Tuesday, July 08, 2008

Come Near at Your Peril, Canadian Wolf

Okay, so. I read about the oncoming kerfuffle with the One Great City signs last Friday, thought it would make for a great post, then put it aside to post pictures of stunningly hideous buildings instead. The weekend goes by, everybody gets back from the lake or whatever, and abruptly the story is all but inescapable; I've a coworker who listens almost exclusively to HOT103, for example, and holy hell did they ever just flog this news item to death today.

If you want to play along at home, you can read this aloud to yourself for the full radio-hosting experience:

HEY yerlisteninto HOT ONEOHTHREE we got a CALLER ontheline CALLER whatdya think our signs should say (six second pause) HA HA hey that's great listen whatsyername (one second pause) ALRIGHT yernamehere thanks for the call yerlisteninto HOT ONEOHTHREE

Then scroll up and read it aloud again every ten minutes or so, killing time between readthroughs by playing whatever three songs on your computer are the most popular. See how many times you can repeat it before you're tired of the story and you want to die! Come on, it'll be fun!

(On a completely unrelated note, this tiny correction on the Free Press website made me smile for all the wrong reasons. The signs commemorated the Blue Bombers winning the Grey Cup, and I know it's been a long time since they last won it -- a really long time -- but to miss the answer of 'eighteen years ago' by another eighteen years is a spectacular feat indeed.)

Anyway. So now that the local media, both print and radio, have seized on the story and are busily making a big deal out of it, I'm... still going to pass it over, at least for now. That'll be for later! No, tonight I'm here to talk about an equally important and equally pressing topic; tonight it is time to talk about Newfoundland.

Yes! Newfoundland! I bring this up because of another story from last week that I'd mentally set aside for later, about the latest case of the extremely rare Foreign Accent Syndrome. No doubt the story leaves out a lot of little details, like the awkward conversations with people phoning to check up on her or the one idiot grandson that performed a self-styled rendition of "I's the B'y that Has the Stroke" and was written out of four different wills that same day.

The whole thing is a couple of small changes and minor embellishments away from being the next relentlessly unfunny Mike Myers movie, and the story cheerfully kicks the door open for every joke you've ever heard about Newfoundlanders and brain damage -- but we as a nation have to learn to resist these temptations, overwhelming though they may be! I'm not just saying this because Newfoundland has given us upstanding entertainment like Rick Mercer, Danny Williams or Rrr-ex MURP'Y -- and I'm not just saying this because they have an airport terminal that I'd really like to visit before it gets shut down. No, I'm saying this as a concerned Canadian because we all need to keep one very important thing in mind: Newfoundland doesn't need us, and if we keep this up then one of these days they'll decide that they don't need to put up with our shit.

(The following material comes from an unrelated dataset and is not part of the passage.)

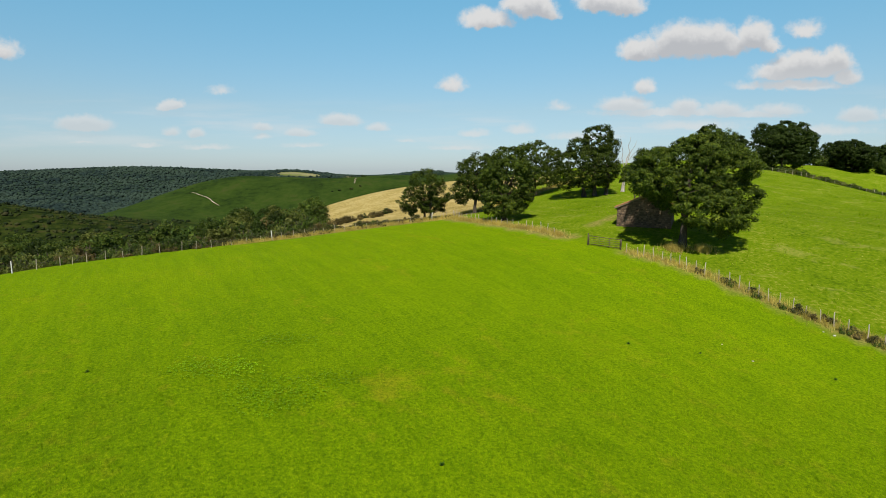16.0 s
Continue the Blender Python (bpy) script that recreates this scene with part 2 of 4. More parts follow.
bn = k.noise(9.0, 6.0, vec=k.stretch(1, 1, 0.12))
pale = k.ramp(bn, [(0.25, (0.24, 0.2, 0.135)), (0.7, (0.46, 0.41, 0.31))])
POST_WOOD = k.color(k.mix(k.span(k.random(), 0, 1, 0.0, 0.5), pale, (0.306, 0.255, 0.187))).bump(bn, 0.5, 0.01).m
k = Mat("white_post_paint", 0.6)
POST_WHITE = k.color(k.ramp(k.noise(8.0), [(0.3, (0.36, 0.345, 0.31)), (0.6, (0.52, 0.51, 0.48))])).m
k = Mat("wire_steel", 0.5)
k.b.inputs["Metallic"].default_value = 0.8
WIRE = k.color((0.22, 0.21, 0.2)).m
k = Mat("rusty_gate_steel", 0.6)
k.b.inputs["Metallic"].default_value = 0.35
GATE_STEEL = k.color(k.ramp(k.noise(5.0, 5.0), [(0.35, (0.04, 0.032, 0.026)), (0.62, (0.085, 0.058, 0.036)), (0.8, (0.15, 0.09, 0.045))])).m
k = Mat("barn_stone", 0.9, 0.15)
tone = k.ramp(k.random(), [(0.0, (0.05, 0.031, 0.018)), (0.4, (0.12, 0.075, 0.044)), (0.75, (0.21, 0.14, 0.085)), (1.0, (0.1, 0.075, 0.052))])
sn = k.noise(5.0, 6.0)
BARN_STONE = k.color(k.mix(k.span(sn, 0.35, 0.7, 0.0, 0.6), tone, (0.102, 0.085, 0.06375))).bump(sn, 0.6, 0.03).m
k = Mat("barn_mortar", 0.95, 0.1)
sn = k.noise(4.0, 6.0)
MORTAR = k.color(k.ramp(sn, [(0.3, (0.065, 0.047, 0.032)), (0.7, (0.14, 0.1, 0.066))])).bump(sn, 0.6, 0.03).m
k = Mat("clay_tile", 0.8, 0.2)
tone = k.ramp(k.random(), [(0.0, (0.204, 0.07225, 0.03825)), (0.5, (0.306, 0.1105, 0.05525)), (1.0, (0.255, 0.1445, 0.085))])
CLAY = k.color(k.mix(k.span(k.noise(3.0, 5.0), 0.45, 0.7, 0.0, 0.6), tone, (0.102, 0.085, 0.0595))).m
k = Mat("barn_timber", 0.85, 0.15)
TIMBER = k.color(k.ramp(k.noise(6.0, 5.0, vec=k.stretch(1, 0.15, 1)), [(0.3, (0.085, 0.0595, 0.03825)), (0.7, (0.289, 0.238, 0.17))])).m
k = Mat("dark_interior", 0.95, 0.05)
DARK_IN = k.color(k.ramp(k.noise(3.0), [(0.3, (0.015, 0.012, 0.01)), (0.7, (0.04, 0.032, 0.025))])).m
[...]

Don't believe me? Listen for yourself:

Alan Mills and Gilbert 'Buck' Lacombe - Anti-Confederation Song (Classic Canadian Songs: Smithsonian Folkways Recordings, 2006)
[buy | lyrics | alan mills bio | library info]

Ha ha, yeah, I'm still tearing through these library CDs. I'm having a blast with these!

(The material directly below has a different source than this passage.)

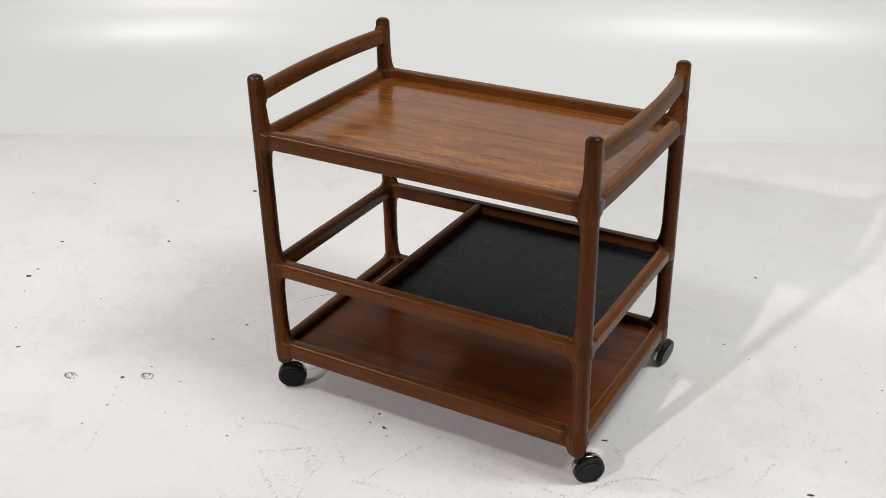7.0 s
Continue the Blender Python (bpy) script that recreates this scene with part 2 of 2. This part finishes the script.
def rounded_section(w, h, radii, steps=6):
    """A rounded rectangle round 0; radii from the corner (-,-) counterclockwise."""
    pts = []
    for (sx, sy, a0), r in zip(((-1, -1, 180), (1, -1, 270), (1, 1, 0), (-1, 1, 90)), radii):
        cx, cy = sx * (w / 2 - r), sy * (h / 2 - r)
        for k in range(steps + 1):
            a = radians(a0 + 90 * k / steps)
            pts.append((cx + r * math.cos(a), cy + r * math.sin(a)))
    return pts


def sweep(section, path, side, up=Vector((0, 0, 1)), sizes=None):
    """Sweeps a section (across, up) along the path; side(i) gives the across direction, sizes[i] scales the section."""
    bm = bmesh.new()
    rings = []
    for i, p in enumerate(path):
        s, k = side(i), sizes[i] if sizes else 1.0
        rings.append([bm.verts.new(Vector(p) + s * a * k + up * b * k) for a, b in section])
    m = len(section)
    for r0, r1 in zip(rings, rings[1:]):
        for k in range(m):
            bm.faces.new((r0[k], r0[(k + 1) % m], r1[(k + 1) % m], r1[k]))
    for ring in (rings[0], rings[-1]):
        bm.faces.new([bm.verts.new(v.co) for v in ring])
    return bm


def bevelled_box(size, centre, bevel, segments=2):
    bm = bmesh.new()
    bmesh.ops.create_cube(bm, size=1.0, matrix=Matrix.LocRotScale(centre, None, size))
    bmesh.ops.bevel(bm, geom=bm.edges[:], offset=bevel, segments=segments, affect="EDGES", profile=0.5)
    return bm


def lathe(profile, segments=40):
    """Turns a profile of (radius, height) round z."""
    bm = bmesh.new()
    rings = []
    for r, z in profile:
        if r < 1e-6:
            rings.append([bm.verts.new((0, 0, z))])
        else:
            rings.append([bm.verts.new((r * math.cos(2 * math.pi * k / segments), r * math.sin(2 * math.pi * k / segments), z)) for k in range(segments)])
    for a, b in zip(rings, rings[1:]):
        for k in range(segments):
            j = (k + 1) % segments
            if len(a) == 1 and len(b) > 1:
                bm.faces.new((a[0], b[k], b[j]))
            elif len(b) == 1 and len(a) > 1:
                bm.faces.new((a[k], b[0], a[j]))
            elif len(a) > 1:
                bm.faces.new((a[k], b[k], b[j], a[j]))
    return bm


def surface(field, low, high, step):
    """The zero surface of a distance field, as vertices and quads (surface nets)."""
    axes = [np.arange(a, b + s, s) for a, b, s in zip(low, high, step)]
    grid = np.stack(np.meshgrid(*axes, indexing="ij"), -1)
    f = field(grid)
    inside = f < 0
    n = np.array(f.shape) - 1
    total, count = np.zeros((*n, 3)), np.zeros(n)
    corner = [(i, j, k) for i in (0, 1) for j in (0, 1) for k in (0, 1)]
    cut = lambda a, c: a[c[0]:c[0] + n[0], c[1]:c[1] + n[1], c[2]:c[2] + n[2]]
    for c in corner:
        for d in range(3):
            if c[d]:
                continue
            e = tuple(c[k] + (k == d) for k in range(3))
            fa, fb = cut(f, c), cut(f, e)
            cross = (fa < 0) != (fb < 0)
            t = np.where(cross, fa / np.where(cross, fa - fb, 1), 0)[..., None]
            pa, pb = cut(grid, c), cut(grid, e)
            total += np.where(cross[..., None], pa + (pb - pa) * t, 0)
            count += cross
    used = count > 0
    index = np.full(tuple(n), -1)
    index[used] = np.arange(used.sum())
    verts = total[used] / count[used][:, None]
    eps = 2e-4
    for _ in range(3):
        value = field(verts)
        g = np.stack([field(verts + eps * np.eye(3)[d]) - value for d in range(3)], -1) / eps
        verts = verts - g * (value / np.maximum((g * g).sum(-1), 0.05))[:, None]
    faces = []
    for d in range(3):
        a, b = (d + 1) % 3, (d + 2) % 3
        lo, hi = [slice(1, -1)] * 3, [slice(1, -1)] * 3
        lo[d], hi[d] = slice(0, -1), slice(1, None)
        s0, s1 = inside[tuple(lo)], inside[tuple(hi)]
        for flip, hit in ((False, s0 & ~s1), (True, ~s0 & s1)):
            at = np.argwhere(hit) + np.array([0 if k == d else 1 for k in range(3)])
            ua, ub = np.eye(3, dtype=int)[a], np.eye(3, dtype=int)[b]
            quad = np.stack([index[tuple((at - o).T)] for o in (ua * 0, ua, ua + ub, ub)], -1)
            faces.append(quad[:, ::-1] if flip else quad)
    return verts, np.concatenate(faces)


# ---- the studio: floor, cove and walls ----
SEAM, COVE_R, HEIGHT, HALF, BACK = 1.355, 0.50, 4.6, 5.0, -8.0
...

Written in 1869 by Charles James Fox Bennett, a staunch anti-Confederationist who had a Santa beard and apparently collected first names for fun, the Anti-Confederation Song was his wildly successful protest anthem against the potential downfall of integrating the Rock; his propaganda reportedly played a significant role in the subsequent referendum that saw Newfoundland reject union with Canada. (What is it with me and referendum songs lately?)

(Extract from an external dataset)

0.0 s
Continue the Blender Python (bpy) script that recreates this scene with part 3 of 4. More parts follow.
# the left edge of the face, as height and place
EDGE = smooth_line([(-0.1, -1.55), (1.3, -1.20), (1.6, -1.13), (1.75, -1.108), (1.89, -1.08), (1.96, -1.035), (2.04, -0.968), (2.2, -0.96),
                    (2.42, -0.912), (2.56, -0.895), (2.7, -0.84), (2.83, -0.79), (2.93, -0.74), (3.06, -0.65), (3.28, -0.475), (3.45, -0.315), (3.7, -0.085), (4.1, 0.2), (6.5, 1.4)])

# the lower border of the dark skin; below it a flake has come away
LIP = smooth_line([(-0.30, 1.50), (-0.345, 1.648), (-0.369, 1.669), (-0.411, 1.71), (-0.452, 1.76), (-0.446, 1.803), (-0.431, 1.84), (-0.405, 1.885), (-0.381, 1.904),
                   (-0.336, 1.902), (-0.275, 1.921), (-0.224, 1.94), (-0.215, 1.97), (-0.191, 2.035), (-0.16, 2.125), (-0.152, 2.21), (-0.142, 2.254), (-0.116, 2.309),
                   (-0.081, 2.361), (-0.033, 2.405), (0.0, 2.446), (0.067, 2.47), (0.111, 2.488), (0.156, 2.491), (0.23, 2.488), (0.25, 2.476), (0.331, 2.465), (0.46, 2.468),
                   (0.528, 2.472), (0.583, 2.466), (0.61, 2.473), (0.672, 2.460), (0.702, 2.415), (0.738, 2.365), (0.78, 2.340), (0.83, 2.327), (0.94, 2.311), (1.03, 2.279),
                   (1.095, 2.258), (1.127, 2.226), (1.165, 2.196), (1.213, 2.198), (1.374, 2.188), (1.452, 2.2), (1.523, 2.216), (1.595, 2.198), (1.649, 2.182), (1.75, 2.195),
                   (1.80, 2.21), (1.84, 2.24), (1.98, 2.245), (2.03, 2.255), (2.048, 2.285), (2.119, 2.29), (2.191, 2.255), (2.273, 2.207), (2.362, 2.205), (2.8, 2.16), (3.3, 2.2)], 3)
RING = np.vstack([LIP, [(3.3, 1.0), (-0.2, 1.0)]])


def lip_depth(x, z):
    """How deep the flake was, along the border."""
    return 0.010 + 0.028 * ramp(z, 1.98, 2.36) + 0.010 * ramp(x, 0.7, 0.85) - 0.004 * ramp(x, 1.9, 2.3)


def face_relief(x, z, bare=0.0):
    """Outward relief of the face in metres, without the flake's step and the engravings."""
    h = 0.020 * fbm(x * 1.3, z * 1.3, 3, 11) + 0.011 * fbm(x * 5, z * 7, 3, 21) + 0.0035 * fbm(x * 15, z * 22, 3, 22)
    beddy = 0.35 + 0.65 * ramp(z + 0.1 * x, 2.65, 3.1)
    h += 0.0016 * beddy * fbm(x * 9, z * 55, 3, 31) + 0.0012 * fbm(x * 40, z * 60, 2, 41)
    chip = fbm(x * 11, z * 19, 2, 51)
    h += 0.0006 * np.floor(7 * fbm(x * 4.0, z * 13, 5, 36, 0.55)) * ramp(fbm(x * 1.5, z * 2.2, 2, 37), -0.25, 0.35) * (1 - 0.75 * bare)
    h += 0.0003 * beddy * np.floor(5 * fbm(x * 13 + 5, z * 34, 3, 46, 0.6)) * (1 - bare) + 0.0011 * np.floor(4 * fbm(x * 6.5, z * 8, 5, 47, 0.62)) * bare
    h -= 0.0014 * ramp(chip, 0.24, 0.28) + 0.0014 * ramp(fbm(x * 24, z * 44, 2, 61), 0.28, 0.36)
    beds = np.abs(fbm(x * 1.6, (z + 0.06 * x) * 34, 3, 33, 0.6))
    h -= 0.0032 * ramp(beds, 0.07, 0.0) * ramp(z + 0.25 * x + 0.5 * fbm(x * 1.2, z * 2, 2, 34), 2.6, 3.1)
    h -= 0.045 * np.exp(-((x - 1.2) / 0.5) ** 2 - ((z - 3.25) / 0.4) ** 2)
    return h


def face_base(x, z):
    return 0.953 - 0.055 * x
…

Nineteenth century songwriting was badass, to the surprise of anybody with a pre-existing mental image of nineteenth-century songwriting. I really can't get over how much I love the line "come near at your peril, Canadian wolf", because it's awesome twice over -- awesome because the emblematic imagery of the 'Canadian Wolf' is so much better than anything we have nowadays (the hell with your beavers) and then awesome again because any given bearded Newfoundlander was ready at any time to go out into the trees and snarl back at the Canadian Wolf (the emblematic one, not the one from Virtua Fighter) until it relented and went away. Don't let it be said that your birthright was sold!

1 comment:

tyler said...

On an unrelated note, were you as amused as I was on the bottom of the front page of the Free Press how they made Sam Katz look like a cackling Saturday morning villain?